-- Begin SUPPLIED DATA --

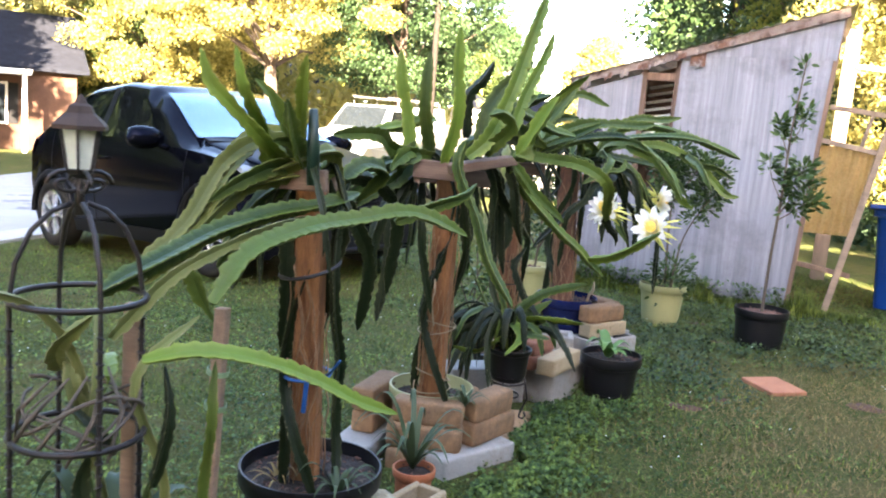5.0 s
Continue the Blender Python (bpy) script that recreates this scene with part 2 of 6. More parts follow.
M_POST_RED = matter("red_split_post", (0.222, 0.0925, 0.0407), (0.0888, 0.0355, 0.0178), 5, 0.85, 0, 1.0, 34, (0.0444, 0.0222, 0.0148), (0.52, 0.7), 5, (9, 9, 0.4), 0.1)
M_BOARD = matter("grey_board", (0.222, 0.1406, 0.0888), (0.1258, 0.074, 0.0518), 5, 0.8, 0, 0.5, 50, None, stretch=(0.6, 6, 6), vary=0.15)
M_STAKE = matter("stake_wood", (0.35, 0.215, 0.13), (0.22, 0.135, 0.085), 5, 0.8, 0, 0.4, 50, stretch=(6, 6, 0.6))
M_GREENPOT = matter("sage_plastic", (0.292, 0.284, 0.132), (0.270, 0.262, 0.118), 3, 0.42, 0, 0.02, 30, (0.22, 0.20, 0.09), (0.55, 0.85), 3, grain=0.06)
M_BLACKPOT = matter("black_plastic", (0.0067, 0.0067, 0.0081), (0.0044, 0.0044, 0.0059), 6, 0.45, 0, 0.1, 40, (0.0296, 0.0259, 0.0222), (0.62, 0.8), 6, grain=0.1, spec=0.25)
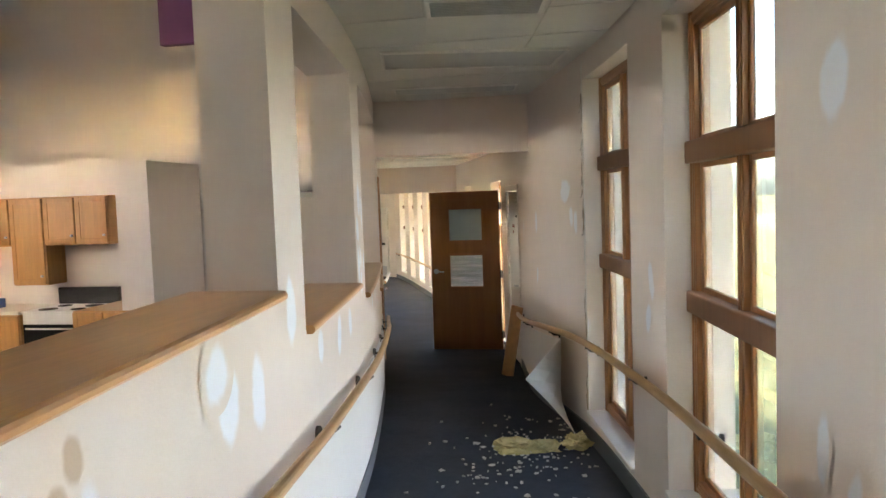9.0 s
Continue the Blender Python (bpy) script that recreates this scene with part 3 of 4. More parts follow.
# ---- ceiling fittings ----
def detector(x, y, z, label):
    ob = thing("smoke_detector", pose(x, y, z), label, "smoke detector")
    part("base_plate", cyl(bmesh.new(), (0, 0, 0), (0, 0, -0.022), 0.075, 0.068, 24), YELLOWED, ob)
    part("head", cyl(cyl(bmesh.new(), (0, 0, -0.022), (0, 0, -0.055), 0.052, 0.048, 24), (0, 0, -0.055), (0, 0, -0.07), 0.036, 0.03, 20), YELLOWED, ob, "yellowed head with vents")
    for k in range(8):
        a = k * math.pi / 4
        part("vent_slot", box(0.047 * math.cos(a) - 0.006, 0.047 * math.sin(a) - 0.006, -0.05, 0.047 * math.cos(a) + 0.006, 0.047 * math.sin(a) + 0.006, -0.035), DARKM, ob)
    return ob


def panel(name, x, y, z, w, d, rz, material, label, category, lip=0.018):
    ob = thing(name, pose(x, y, z, 0, 0, rz), label, category)
    fr = bmesh.new()
    for q in ((-w / 2, -d / 2, w / 2, -d / 2 + 0.022), (-w / 2, d / 2 - 0.022, w / 2, d / 2), (-w / 2, -d / 2 + 0.022, -w / 2 + 0.022, d / 2 - 0.022), (w / 2 - 0.022, -d / 2 + 0.022, w / 2, d / 2 - 0.022)):
        bx(fr, q[0], q[1], -lip, q[2], q[3], 0.0, 0.003)
    part("frame", fr, TBAR, ob)
    part("diffuser", box(-w / 2 + 0.022, -d / 2 + 0.022, -lip * 0.5, w / 2 - 0.022, d / 2 - 0.022, 0), material, ob, "unlit grey diffuser")
    return ob


def mid(y):
    return (LX(y) + RX(y)) / 2


detector(0.20, 12.05, 2.222, "yellowed smoke detector on the stained ceiling")
detector(-1.50, 18.6, 1.948, "cream smoke detector on sagging tiles")
detector(mid(27), 27, 1.858, "cream smoke detector in the far corridor")
for y, w, d, z in ((8.3, 0.62, 0.3, 2.219), (10.35, 1.18, 0.55, 2.219), (14.3, 1.16, 0.55, 2.219), (17.9, 0.9, 0.5, 1.944), (20.3, 1.1, 0.55, 1.944)):
    panel("ceiling_light", mid(y), y, z, w, d, 8 + (y - 9) * 1.2, LENS, "unlit flat ceiling light with a grey diffuser", "ceiling light")
for y, z, w in ((13.05, 2.219, 0.56), (15.55, 2.219, 1.0), (19.6, 1.944, 0.5)):
    ob = thing("ceiling_vent", pose(mid(y), y, z, 0, 0, 10), "cream slotted air vent set in the ceiling", "vent")
    part("frame", bx(bx(bx(box(-w / 2, -0.15, -0.012, w / 2, -0.13, 0), -w / 2, 0.13, -0.012, w / 2, 0.15, 0), -w / 2, -0.13, -0.012, -w / 2 + 0.02, 0.13, 0), w / 2 - 0.02, -0.13, -0.012, w / 2, 0.13, 0), TBAR, ob)
    for k in range(9):
        yy = -0.12 + k * 0.029
        part("slat", box(-w / 2 + 0.02, yy, -0.012, w / 2 - 0.02, yy + 0.012, 0), LENS, ob)


# ---- marks on the walls ----
def feathered(name, base):
    """Filler rubbed thin into the wall paint, with an uneven outline."""
    m = PAINT.copy()
    m.name = name
    n, l = m.node_tree.nodes, m.node_tree.links
    co, ns = n.new("ShaderNodeTexCoord"), n.new("ShaderNodeTexNoise")
    ns.inputs["Scale"].default_value, ns.inputs["Detail"].default_value = 9, 3
    l.new(co.outputs["Object"], ns.inputs["Vector"])
    centre, radius = n.new("ShaderNodeVectorMath"), n.new("ShaderNodeVectorMath")
    centre.operation, radius.operation = "MULTIPLY_ADD", "LENGTH"
    l.new(co.outputs["UV"], centre.inputs[0])
    centre.inputs[1].default_value, centre.inputs[2].default_value = (2, 2, 0), (-1, -1, 0)
    l.new(centre.outputs[0], radius.inputs[0])
    add = n.new("ShaderNodeMath")
    add.operation = "MULTIPLY_ADD"
    l.new(ns.outputs["Fac"], add.inputs[0])
    add.inputs[1].default_value = 0.8
    l.new(radius.outputs["Value"], add.inputs[2])
    mr = n.new("ShaderNodeMapRange")
    mr.interpolation_type = "SMOOTHSTEP"
    mr.inputs["From Min"].default_value, mr.inputs["From Max"].default_value = 0.92, 1.28
    mr.inputs["To Min"].default_value, mr.inputs["To Max"].default_value = 0.95, 0.0
    l.new(add.outputs[0], mr.inputs["Value"])
    socket = n["Principled BSDF"].inputs["Base Color"]
    paint = socket.links[0].from_socket
    mix = n.new("ShaderNodeMix")
    mix.data_type = "RGBA"
    mix.inputs[7].default_value = (*base, 1)
    l.new(mr.outputs[0], mix.inputs[0])
    l.new(paint, mix.inputs[6])
    l.new(mix.outputs[2], socket)
    return m


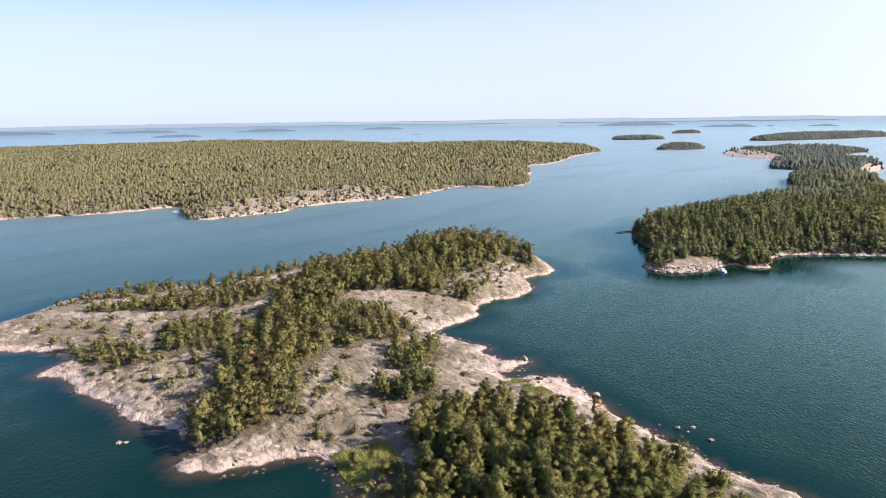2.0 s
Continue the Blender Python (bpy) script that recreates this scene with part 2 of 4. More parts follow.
    # sharp little ledges
    shelf = n.noise(n.along(pos, 48, (0.16, 0.5, 0.4)), 1.0, 5, 0.5)
    step = n.tree.nodes.new("ShaderNodeMath")
    step.operation = "SNAP"
    n.put(step, "0", shelf)
    n.put(step, "1", 0.085)
    fine = n.sums("ADD", fine, n.sums("MULTIPLY", step.outputs[0], 4.0))
    height = n.sums("ADD", n.sums("ADD", n.sums("MULTIPLY", fine, 0.22), n.sums("MULTIPLY", ridge, 0.45)), n.sums("SUBTRACT", mid, n.sums("ADD", n.sums("MULTIPLY", crack, 0.25), n.sums("MULTIPLY", joint, 0.5))))
    return n.end(principled(n, col, 0.85, n.bump(height, 1.0, 0.52)))


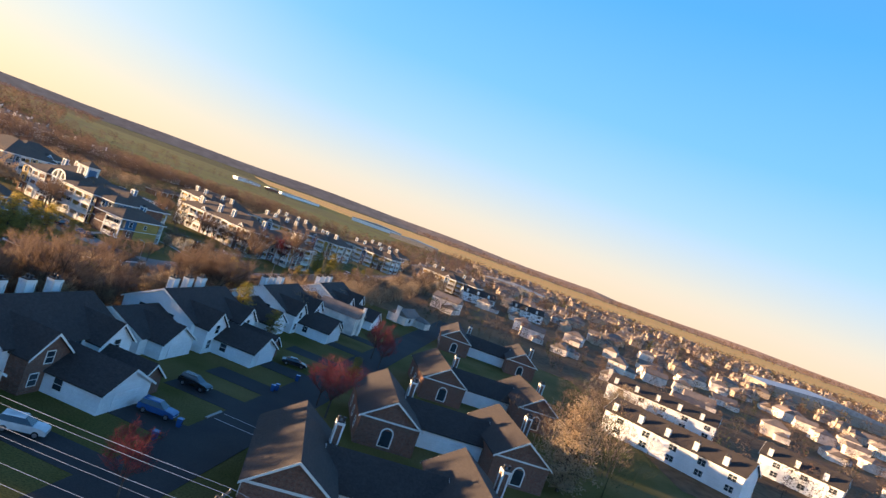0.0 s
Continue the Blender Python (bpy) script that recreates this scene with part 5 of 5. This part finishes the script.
for x, y, s in ((-162.4, 46.5, 1.0), (-173.7, 45.2, 0.98), (-185, 49.8, 0.66), (-183.3, 79, 0.52), (-202.4, 52.1, 0.85), (-187.6, 29, 0.8), (-198, 31, 0.9), (-226.9, 40, 0.6), (-219, 37, 0.58), (-151, 34, 0.4), (-215, 49, 0.7), (-137, 44, 0.55), (-128, 46, 0.6), (-235, 34, 0.5), (-243, 37, 0.5)):
    plant(BARE, x, y, s)
for x, y, s in ((-101, 147, 0.32), (-99, 151, 0.34), (-97.5, 155, 0.32), (-137, 163.6, 0.62), (-144.5, 171, 0.6), (-136, 226, 0.66), (-126, 232, 0.62), (-119, 233, 0.58), (-131, 238, 0.6), (-104.4, 236, 0.7), (-113, 189, 0.42), (-94.5, 206, 0.7), (-95, 199, 0.75),
                (-110, 232, 0.65), (-99, 222, 0.8), (-155.5, 244, 0.62), (-151.8, 240.5, 0.6), (-149, 244.5, 0.62), (-159, 250, 0.6), (-141, 243.5, 0.55), (-134, 241.5, 0.6), (-122.5, 238.5, 0.55), (-116, 236.5, 0.6), (-102, 450, 1.2), (-92, 236, 1.0), (-176.5, 112.5, 0.5), (-184.2, 108.8, 0.5), (-168, 121, 0.5), (-193.5, 99, 0.38), (-197.5, 97.5, 0.4), (-200, 101.5, 0.42), (-190, 103, 0.36), (-92, 56, 0.8), (-95, 50, 0.85), (-100, 48, 0.8), (-89, 60, 0.75), (-105, 49.5, 0.75)):
    plant(BARE, x, y, s)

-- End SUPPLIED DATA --

In the records above, how many lines contain the word "Continue"? Give the number alone.

SOLUTION BELOW: 4